A uno sguardo non condizionato dalla narrazione egemonica, il nesso che connette tra loro crisi e terrorismo risulta più robusto di quanto non possa apparire a prima vista. Si tratta, in entrambi i casi, di coerenti estrinsecazioni del paradigma del vivre dangereusement individuato da Foucault come cifra del sistema neoliberista. A contraddistinguere la crisi e il terrorismo sono le figure tra loro connesse della precarietà, dell’instabilità, dell’incertezza e del rischio. Il loro comun denominatore è la destabilizzazione, la messa in pericolo e il rovesciamento della normalità della situazione.
Più precisamente, il terrorismo figura come il versante politico dell’emergenzialità di cui la crisi è il côté economico.
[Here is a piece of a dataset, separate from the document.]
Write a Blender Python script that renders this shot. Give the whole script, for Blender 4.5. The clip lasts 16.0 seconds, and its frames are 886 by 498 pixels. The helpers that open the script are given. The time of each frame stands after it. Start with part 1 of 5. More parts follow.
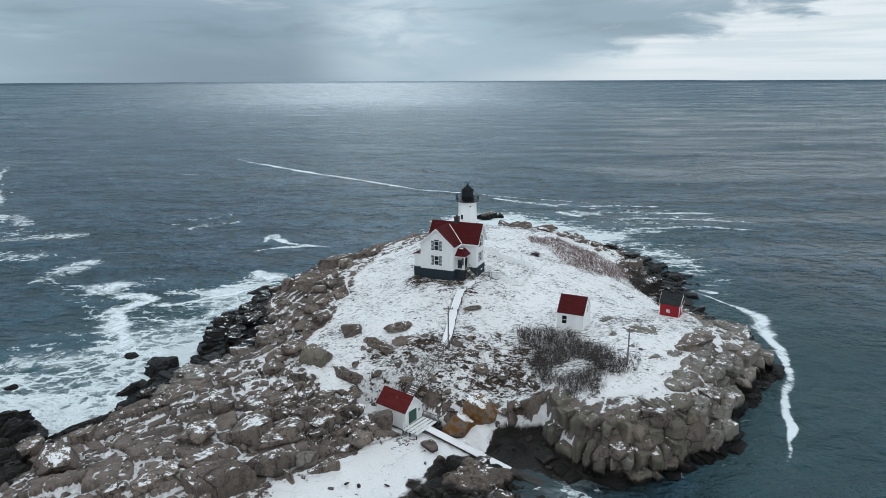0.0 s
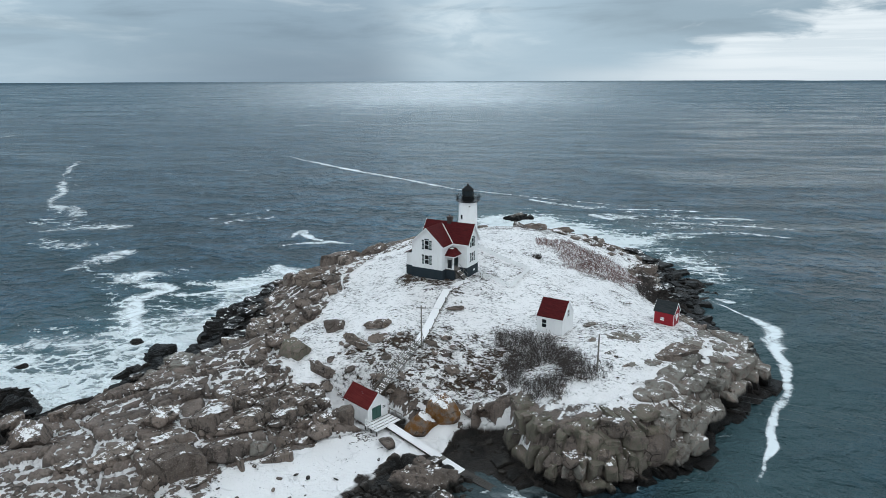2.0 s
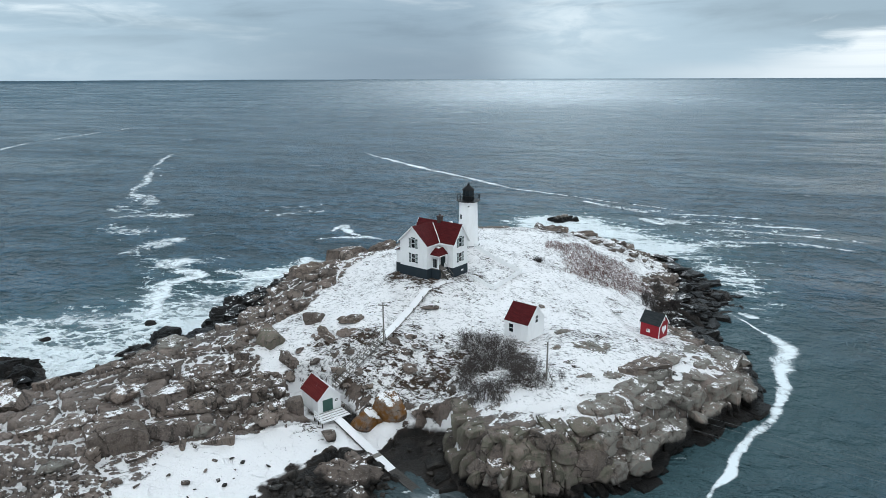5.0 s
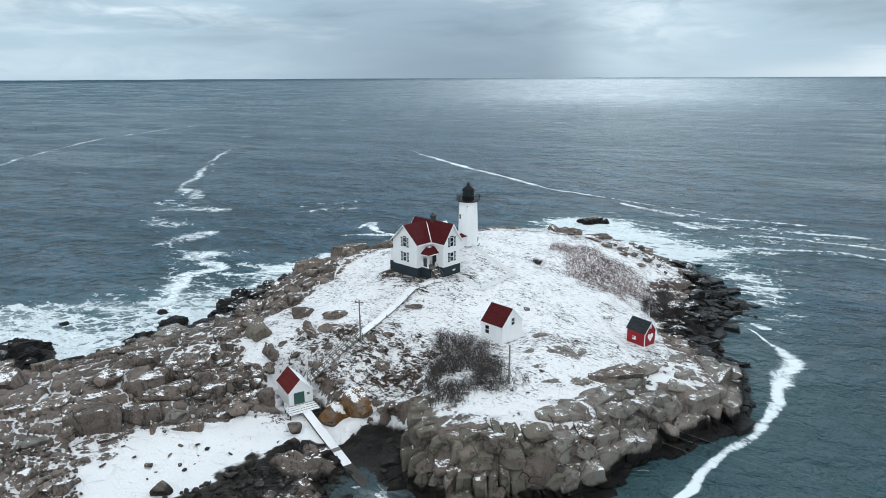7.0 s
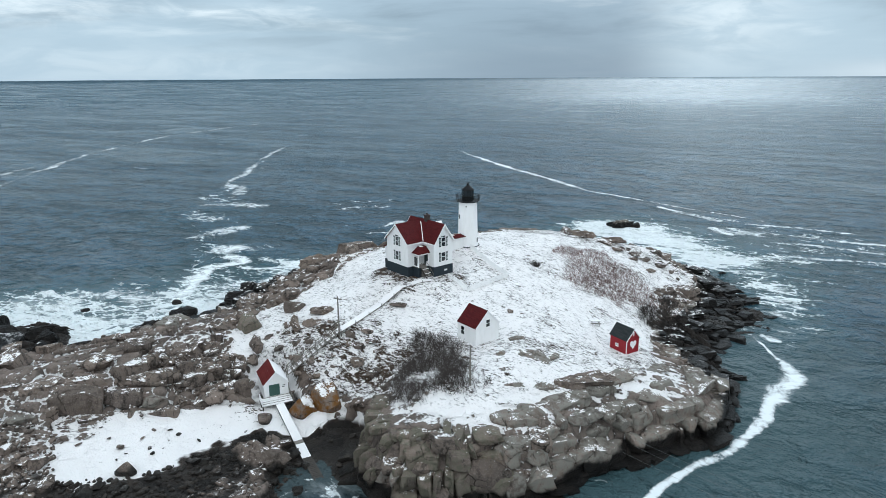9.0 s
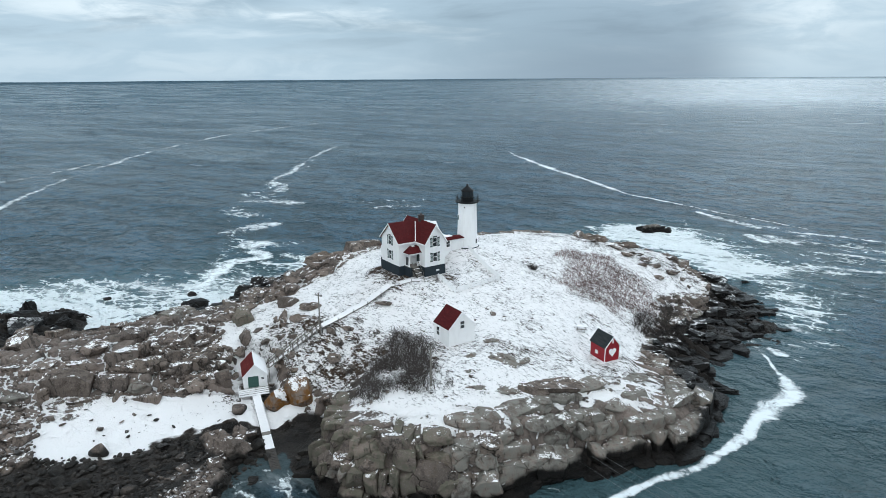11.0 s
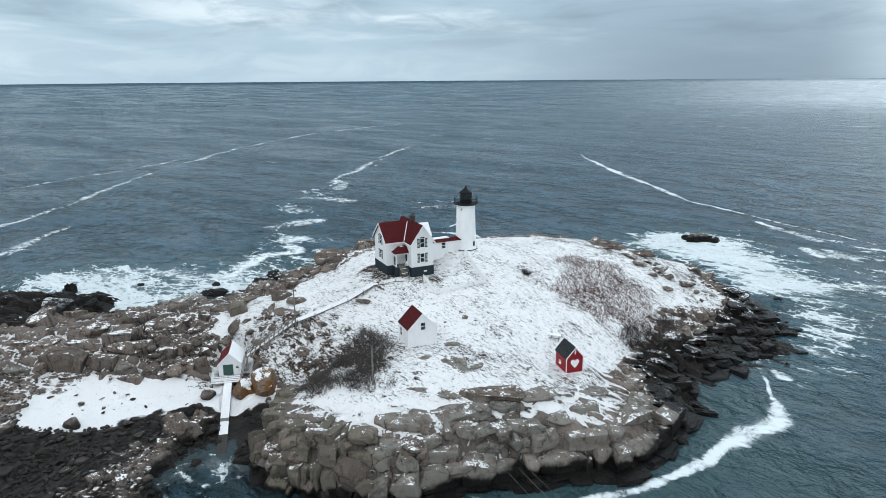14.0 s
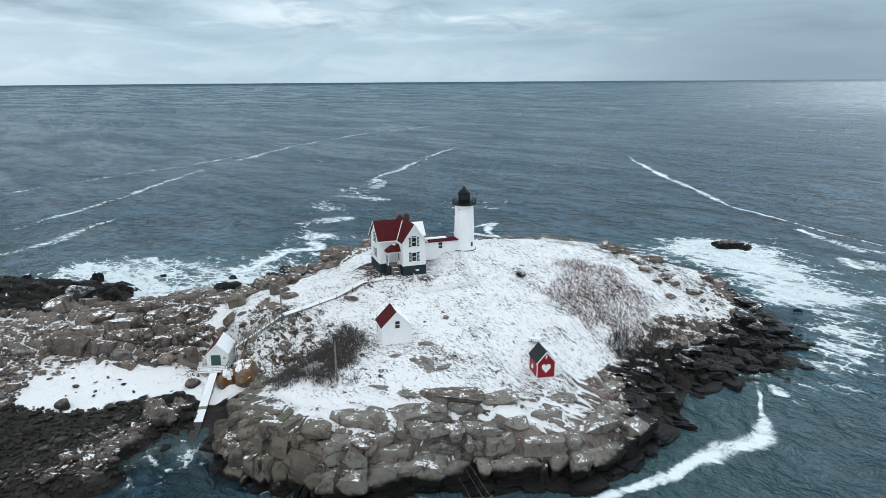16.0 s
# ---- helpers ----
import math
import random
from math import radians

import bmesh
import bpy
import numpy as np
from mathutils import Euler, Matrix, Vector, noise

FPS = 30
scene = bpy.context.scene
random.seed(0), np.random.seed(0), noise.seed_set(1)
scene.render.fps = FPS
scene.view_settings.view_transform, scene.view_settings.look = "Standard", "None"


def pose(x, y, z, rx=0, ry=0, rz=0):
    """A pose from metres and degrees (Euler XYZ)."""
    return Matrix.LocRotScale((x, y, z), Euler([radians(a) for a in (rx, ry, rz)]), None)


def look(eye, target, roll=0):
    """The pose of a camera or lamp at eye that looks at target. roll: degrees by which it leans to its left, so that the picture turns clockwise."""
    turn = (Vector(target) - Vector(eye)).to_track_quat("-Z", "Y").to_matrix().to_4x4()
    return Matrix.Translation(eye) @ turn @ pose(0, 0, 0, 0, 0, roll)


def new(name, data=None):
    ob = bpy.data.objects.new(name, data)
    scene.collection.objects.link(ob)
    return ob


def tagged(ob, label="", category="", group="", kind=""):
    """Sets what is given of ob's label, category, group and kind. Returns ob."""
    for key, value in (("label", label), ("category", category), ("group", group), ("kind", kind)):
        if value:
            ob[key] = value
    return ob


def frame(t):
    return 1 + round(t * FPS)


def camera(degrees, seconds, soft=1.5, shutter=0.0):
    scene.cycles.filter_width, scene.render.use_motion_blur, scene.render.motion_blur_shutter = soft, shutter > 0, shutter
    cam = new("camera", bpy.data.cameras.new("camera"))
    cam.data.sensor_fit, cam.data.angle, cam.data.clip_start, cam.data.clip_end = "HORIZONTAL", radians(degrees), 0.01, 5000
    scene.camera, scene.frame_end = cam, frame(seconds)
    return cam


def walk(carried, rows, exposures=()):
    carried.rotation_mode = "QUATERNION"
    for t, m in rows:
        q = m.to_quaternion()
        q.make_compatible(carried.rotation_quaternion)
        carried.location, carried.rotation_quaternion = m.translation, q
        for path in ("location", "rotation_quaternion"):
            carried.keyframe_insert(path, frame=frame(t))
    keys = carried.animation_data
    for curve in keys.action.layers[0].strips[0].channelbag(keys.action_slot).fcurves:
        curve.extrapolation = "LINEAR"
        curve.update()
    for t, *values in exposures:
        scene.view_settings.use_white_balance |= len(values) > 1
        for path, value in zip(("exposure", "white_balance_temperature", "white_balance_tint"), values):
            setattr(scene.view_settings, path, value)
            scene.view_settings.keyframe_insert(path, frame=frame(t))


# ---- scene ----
import collections

# ---------------------------------------------------------------- camera
cam = camera(68.5, 16.0, soft=0.8)
# seconds, eye x y z, yaw, pitch, roll
ROWS = [
    (0.0, -0.278, -0.224, 49.908, -0.112, -14.711, -0.233),
    (0.5, 3.302, -0.266, 49.834, 1.419, -14.683, -0.215),
    (1.0, 6.848, -0.175, 49.800, 2.944, -14.673, -0.201),
    (1.5, 10.366, 0.036, 49.796, 4.462, -14.679, -0.191),
    (2.0, 13.858, 0.357, 49.813, 5.975, -14.697, -0.185),
    (2.5, 17.326, 0.780, 49.845, 7.483, -14.722, -0.182),
    (3.0, 20.772, 1.297, 49.885, 8.988, -14.752, -0.183),
    (3.5, 24.197, 1.903, 49.929, 10.490, -14.785, -0.186),
    (4.0, 27.601, 2.593, 49.973, 11.988, -14.818, -0.193),
    (4.5, 30.983, 3.365, 50.013, 13.485, -14.850, -0.201),
    (5.0, 34.344, 4.215, 50.049, 14.980, -14.879, -0.212),
    (5.5, 37.681, 5.142, 50.078, 16.473, -14.904, -0.224),
    (6.0, 40.993, 6.145, 50.100, 17.964, -14.925, -0.238),
    (6.5, 44.277, 7.224, 50.114, 19.455, -14.941, -0.253),
    (7.0, 47.531, 8.380, 50.122, 20.943, -14.952, -0.269),
    (7.5, 50.753, 9.613, 50.124, 22.431, -14.958, -0.286),
    (8.0, 53.939, 10.925, 50.120, 23.917, -14.958, -0.303),
    (8.5, 57.087, 12.315, 50.113, 25.402, -14.954, -0.320),
    (9.0, 60.192, 13.786, 50.102, 26.884, -14.945, -0.337),
    (9.5, 63.253, 15.337, 50.090, 28.365, -14.932, -0.354),
    (10.0, 66.266, 16.971, 50.077, 29.844, -14.915, -0.370),
    (10.5, 69.227, 18.686, 50.065, 31.320, -14.896, -0.385),
    (11.0, 72.135, 20.484, 50.053, 32.793, -14.875, -0.399),
    (11.5, 74.985, 22.362, 50.042, 34.263, -14.852, -0.411),
    (12.0, 77.777, 24.320, 50.031, 35.730, -14.828, -0.421),
    (12.5, 80.508, 26.354, 50.020, 37.192, -14.804, -0.429),
    (13.0, 83.175, 28.462, 50.006, 38.650, -14.779, -0.435),
    (13.5, 85.779, 30.639, 49.987, 40.104, -14.754, -0.438),
    (14.0, 88.317, 32.879, 49.960, 41.552, -14.730, -0.437),
    (14.5, 90.789, 35.174, 49.920, 42.994, -14.705, -0.434),
    (15.0, 93.197, 37.517, 49.862, 44.431, -14.680, -0.427),
    (15.5, 95.541, 39.896, 49.778, 45.861, -14.655, -0.417),
    (16.0, 97.822, 42.299, 49.661, 47.284, -14.627, -0.402),
]
walk(cam, [(t, pose(x, y, z, 90 + pitch, 0, yaw) @ pose(0, 0, 0, 0, 0, roll)) for t, x, y, z, yaw, pitch, roll in ROWS],
     exposures=[(0.0, -0.14, 6150, 8), (4.0, 0.04, 6150, 8), (8.0, 0.16, 6150, 8), (12.0, 0.15, 6150, 8), (16.0, 0.14, 6150, 8)])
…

In entrambi i casi, la regolarità e la certezza, la sicurezza e l’ordine regolare sono sospesi e sostituiti da una condizione strutturalmente instabile e precaria, soggetta a eventuali rovesci imprevedibili e dagli effetti sconvolgenti. Ne scaturisce una condizione letteralmente inabitabile, centrata su una strategia della tensione globalizzata.
L’esistenza diventa pura sopravvivenza sempre a rischio. La progettualità dell’esserci come base di un’esistenza stabile e consolidata nella forma della piena occupazione del presente e della prospettiva futura è dissolta e sostituita dalla nuova figura dell’“esserci-ancora-appena” evocata da Anders in L’uomo è antiquato. La crisi è terrorismo economico e governamentale, proprio come il terrorismo si configura come una crisi della stabilità politica ed esistenziale. Ciascuno dei due poli si rovescia dialetticamente nell’altro: la crisi è terrorismo, e il terrorismo è crisi.
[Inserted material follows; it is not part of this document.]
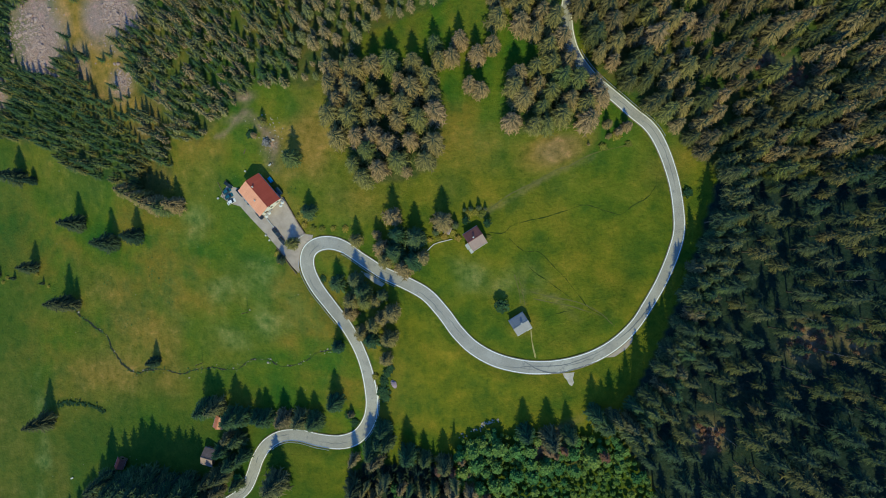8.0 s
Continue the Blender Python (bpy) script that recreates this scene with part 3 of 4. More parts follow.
tar_seam([(28.0, 0.4), (30.6, -1.2), (33.8, -2.9), (38.0, -4.1), (43.0, -4.2), (50.0, -2.2), (58.0, 1.0)], 0.75)
tar_seam([(17.5, -1.8), (24.0, -2.6), (31.0, -1.9), (38.0, -1.6), (45.0, -0.8), (51.5, 1.6), (58.0, 4.6), (64.0, 8.8)], 0.42)
tar_seam([(66.0, 10.0), (71.5, 14.8), (76.0, 20.0), (80.5, 26.5)], 0.5)
crack_rnd = random.Random(11)
for k in range(16, len(ROAD) - 60, 19):
    if crack_rnd.random() < 0.75:
        n = crack_rnd.randint(6, 26)
        off = crack_rnd.uniform(-0.9, 0.9)
        tar_seam([tuple(ROAD[k + q] + ROAD_OUT[k + q] * (off + 0.25 * crack_rnd.uniform(-1, 1))) for q in range(0, n, 2)], crack_rnd.uniform(0.16, 0.36))


def guard_rail(cut, side, away=0.55):
    """A steel beam on posts along the road's edge."""
    line = ROAD[cut] + ROAD_OUT[cut] * side * (HALF[cut, None] + away)
    z = road_z[cut]
    t = thing("guard_rail", pose(0, 0, 0), "pale steel guard rail on posts beside the road", "guard rail", "guard rails along the road")
    part("beam", ribbon(line, z, -0.06, 0.06, 0.82, STEEL, "beam", 0.32), t)
    post = from_bm("post", box_bm((0.12, 0.12, 1.1), bevel=0.01), STEEL)
    for q in range(0, len(line), 4):
        part("post", post, t, at=pose(line[q, 0] + 0.1, line[q, 1], z[q] - 0.35))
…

Entrambi, nella loro relazione biunivoca, si presentano come coerenti espressioni della “società del rischio” (U. Beck). In tutti e due i casi, la paura generalizzata legata all’insicurezza del futuro più prossimo si rivela un efficace strumento di governo: rende ancora più fragile e più instabile il servo precarizzato, giacché lo induce ad accettare, pur di sopravvivere, ciò che palesemente nuoce alla sua già svantaggiata condizione.
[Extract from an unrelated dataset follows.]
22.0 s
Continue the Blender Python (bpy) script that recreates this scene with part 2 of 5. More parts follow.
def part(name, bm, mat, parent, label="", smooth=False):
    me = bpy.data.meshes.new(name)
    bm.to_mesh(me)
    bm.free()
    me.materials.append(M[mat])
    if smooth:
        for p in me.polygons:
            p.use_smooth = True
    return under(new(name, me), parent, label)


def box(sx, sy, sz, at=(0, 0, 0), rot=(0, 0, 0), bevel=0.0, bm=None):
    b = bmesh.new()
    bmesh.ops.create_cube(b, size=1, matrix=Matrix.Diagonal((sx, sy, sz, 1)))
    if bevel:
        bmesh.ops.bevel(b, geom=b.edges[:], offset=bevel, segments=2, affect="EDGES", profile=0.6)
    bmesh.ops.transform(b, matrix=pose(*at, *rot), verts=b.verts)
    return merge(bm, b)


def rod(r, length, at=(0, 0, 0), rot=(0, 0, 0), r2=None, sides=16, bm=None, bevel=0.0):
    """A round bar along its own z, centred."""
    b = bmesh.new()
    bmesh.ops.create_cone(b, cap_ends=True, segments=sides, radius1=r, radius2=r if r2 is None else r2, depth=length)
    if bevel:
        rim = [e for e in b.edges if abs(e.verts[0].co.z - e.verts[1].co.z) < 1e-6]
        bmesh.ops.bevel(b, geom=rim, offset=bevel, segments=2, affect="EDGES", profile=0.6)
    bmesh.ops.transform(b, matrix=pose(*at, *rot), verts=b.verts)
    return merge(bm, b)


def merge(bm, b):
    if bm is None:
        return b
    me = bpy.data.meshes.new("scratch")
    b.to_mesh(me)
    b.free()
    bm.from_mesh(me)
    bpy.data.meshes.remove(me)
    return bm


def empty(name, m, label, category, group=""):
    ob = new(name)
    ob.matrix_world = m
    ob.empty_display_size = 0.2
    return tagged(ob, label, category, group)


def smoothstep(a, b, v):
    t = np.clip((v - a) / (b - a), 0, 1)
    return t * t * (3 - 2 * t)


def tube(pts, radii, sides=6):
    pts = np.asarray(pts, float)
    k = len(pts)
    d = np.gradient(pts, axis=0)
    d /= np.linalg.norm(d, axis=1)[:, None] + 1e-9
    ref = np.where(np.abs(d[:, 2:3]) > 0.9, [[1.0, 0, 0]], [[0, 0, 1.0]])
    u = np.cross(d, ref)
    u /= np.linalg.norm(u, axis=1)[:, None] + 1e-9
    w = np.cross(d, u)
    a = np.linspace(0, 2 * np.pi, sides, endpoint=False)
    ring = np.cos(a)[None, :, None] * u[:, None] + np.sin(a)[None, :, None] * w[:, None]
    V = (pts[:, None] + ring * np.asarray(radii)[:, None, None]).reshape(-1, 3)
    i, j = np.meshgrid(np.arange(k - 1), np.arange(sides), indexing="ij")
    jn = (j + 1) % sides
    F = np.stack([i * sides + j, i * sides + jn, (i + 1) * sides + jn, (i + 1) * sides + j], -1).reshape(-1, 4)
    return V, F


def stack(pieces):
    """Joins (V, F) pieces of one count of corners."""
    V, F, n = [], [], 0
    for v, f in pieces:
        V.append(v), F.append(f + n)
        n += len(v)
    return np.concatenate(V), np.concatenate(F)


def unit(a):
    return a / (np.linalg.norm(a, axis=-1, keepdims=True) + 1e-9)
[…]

Anche da questa prospettiva emerge come la paura figuri sempre più come un metodo di governo, che rende docili e remissivi i sudditi e, dunque, più facili da disciplinare e da amministrare in forme che mettono in discussione gli stessi assetti democratici. In questa prospettiva, l’analogia tra la crisi come governamentalità terroristica e il terrorismo come crisi permanente risulta lampante. In termini generali, il paradigma governamentale della crisi come metodo di governo si ridispone in forma geopolitica mediante la figura concettuale del terrorismo.